Archive of Annihilation

Jack be nimble, Jack be quick, Jack going to be forced into oblivion at the hands of an evil head librarian and his cohorts of supermodel, myoptic underling librarians (also evil, but female). Jack of Fables is the popular spin-off of the even more popular Fables comic book series by Bill Willingham. Willingham and Matthew Sturges's Jack stories deal with the continuing saga of the fairy tale character who, during his misadventures, gets captured by a Mr. Revise and his librarian underlings. Revise's plan is to imprison all the fairy tale characters he can in order to censor their tales to the point of banality to pave the way for their eventual obscurity and irrelavence. I suppose one should admire the accuracy of Willingham and Sturges's characters. Most managerial librarians are men. And aren't all staff librarians woman in glasses, with Playboy ideal bodies, and gorgeous faces?
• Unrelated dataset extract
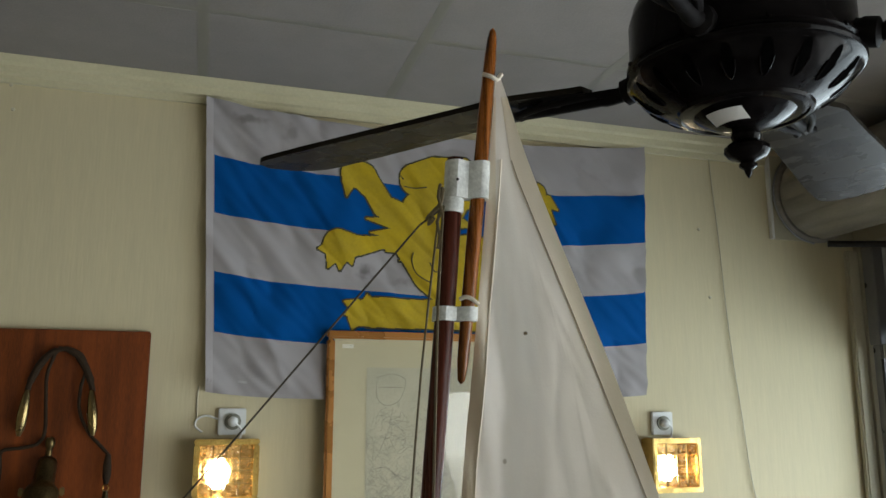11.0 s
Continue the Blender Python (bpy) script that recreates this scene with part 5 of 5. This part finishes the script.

A Series of Unfortunate Events was the best selling YA series by Lemony Snicket (really Daniel Handler). The 13 books deal with the three Baudelaire orphans who endure numerous trails, usually at the hands of the evil Count Olaf. The middle sibling, Klaus, is a librarian of sorts (he’s only 12-13 but is an awkward looking child almost blind without his huge glasses). To escape a situation, there is usually a library for him to research in. Sometimes the libraries are extensive, other time they consist of only three books or a scrap of paper left over from when a library burnt down (and most of the libraries burn). Even without, Klaus will recall some book from in his parent’s library (also burnt). Library burnings are key to the series. We learn in the penultimate story that libraries were once places to exchange ideas but now need to be secret. This is said by Dewey Denouement who runs a hotel based on the Dewey decimal system and has a library filled with vital facts, only it isn’t accessible for fear of evil use. When Dewey is killed the Baudelaires burn the hotel to stop it from falling into the wrong hands. In the final novel we are given a definition of “library” as any source of learning. Again librarians hide information for the sake of the greater good and the implication in the final books is that libraries are unnecessary, as the children have grown up and no longer need a place to gain information from.